On 5/1/14, 2:24 AM, James Taylor wrote:
Thanks for the explanations, Josh. This sounds very doable. Few more
comments inline below.
James
On Wed, Apr 30, 2014 at 8:37 AM, Josh Elser <[email protected]> wrote:
On 4/30/14, 3:33 AM, James Taylor wrote:
On Tue, Apr 29, 2014 at 11:57 AM, Josh Elser <[email protected]>
wrote:
@Josh - it's less baked in than you'd think on the client where the query
parsing, compilation, optimization, and orchestration occurs. The
client/server interaction is hidden behind the ConnectionQueryServices
interface, the scanning behind ResultIterator (in
particular ScanningResultIterator), the DML behind MutationState, and
KeyValue interaction behind KeyValueBuilder. Yes, though, it would
require
some more abstraction, but probably not too bad, though. On the
server-side, the entry points would all be different and that's where
I'd
need your insights for what's possible.
Definitely. I'm a little concerned about what's expected to be provided
by
the "database" (HBase, Accumulo) as I believe HBase is a little more
flexible in allowing writes internally where Accumulo has thus far said
"you're gonna have a bad time".
Tell me more about what you mean by "allowing writes internally".
Haha, sorry, that was a sufficiently ominous statement with insufficient
context.
For discussion sake, let's just say HBase coprocessors and Accumulo
iterators are equivalent, purely in the scope of "running server-side code"
(in the RegionServer/TabletServer).
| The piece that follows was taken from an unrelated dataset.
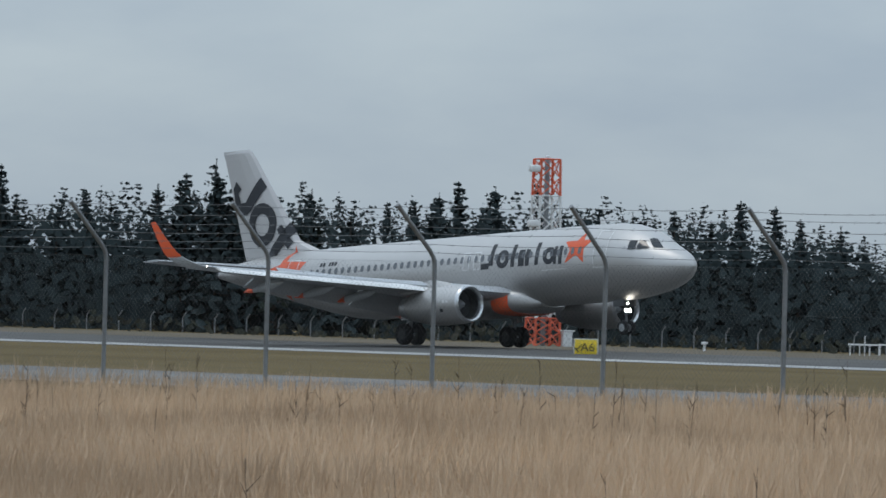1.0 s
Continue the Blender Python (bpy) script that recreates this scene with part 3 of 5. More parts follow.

However, there is a notable difference
in the pipeline where each of those are implemented.
Coprocessors have built-in hooks that let you get updates on
PUT/GET/DELETE/etc as well as pre and post each of those operations. In
other words, they provide hooks at a "high database level".
Iterators tend to be much closer to the data itself, only dealing with
streams of data (other iterators stacked on one another). Iterators
implement versioning, visibilities, and can even implement complex
searches. The downside of this approach is that iterators lack any means to
safely write data _outside of the sorted Key-Value pairs in the tablet
currently being processed_. It's possible to make in tablet updates, but
sorted order within a large tablet might make this difficult as well.
This is why I was thinking percolator would be a better solution, as it's
meant for handling updates like this server-side. However, I imagine it
would be possible, in the short-term, to make some separate process between
Phoenix and Accumulo which handles writes.
Another fallback might be to do global index maintenance on the client.
It'd just be more expensive, especially if you want to handle out-of-order
updates (which are particularly tricky, as you have to get multiple
versions of the rows to work out all the different scenarios here).
A second fallback might be to support only local indexing. Does Accumulo
have the concept of a "custom load balancer" that would allow you to
co-locate two regions from different tables? The local-index features has
kind of driven some feature requests on that front for HBase - mainly
callbacks when a region is split or re-located. The rows of the local index
are prefixed with the region start key to keep them together and identify
them.
Agreed with what Bill said. Co-locating indices within the same row
simplifies this a bit, IMO.
<snip/>
There's not a lot of hard/fast requirements. Most of what Phoenix does is
to optimize performance by leveraging the capabilities of the server. In
terms of hard/fast requirements, these come to mind:
- data is returned in row key order from range scans
- a scan may set a start key/stop key to do a range scan
- a row key may be composed of arbitrary bytes
- a client may "pre-split" a table by providing the region boundaries at
table create time (we rely on this for salting to prevent hotspotting:
http://phoenix.incubator.apache.org/salted.html).
- the client has access to the region boundaries of a table (this allows
for better parallelization)
- the client may issue chunk up a scan into smaller, multiple scans and
run
them in parallel
Some of these may be a bit squishy, as there may be existing machinery
already in your client programming model that could be leverage. The
client
API of HBase, for example, does not provide the ability out of the box to
parallelize a scan, so this is something Phoenix had to add on top
(through
chunking up scans at or within region boundaries).
All of these look fine. The Accumulo BatchScanner does that
parallelization for you which is really nice (handling tablet migration and
all that fun stuff transparently).
That's nice that Accumulo has this built-in. Does it allow the client to
specify the split points for the scan in some way?
Assuming I understand properly, you don't need to be cognizant of the
splits. You just specify the Ranges (where each Range is a start key and
end key) and the Accumulo client API does the rest. You can be efficient
by structuring your data so that you don't touch every tabletserver for
every query -- this seems to be what's being suggested.
<snip/>
What do you think is next, James?
I know I won't have a lot of time to devote into heavy development with
what I've already signed up for in the next few months, but I'd still
like to try to help out where possible. Is anyone else on the Accumulo
side interested in getting involved?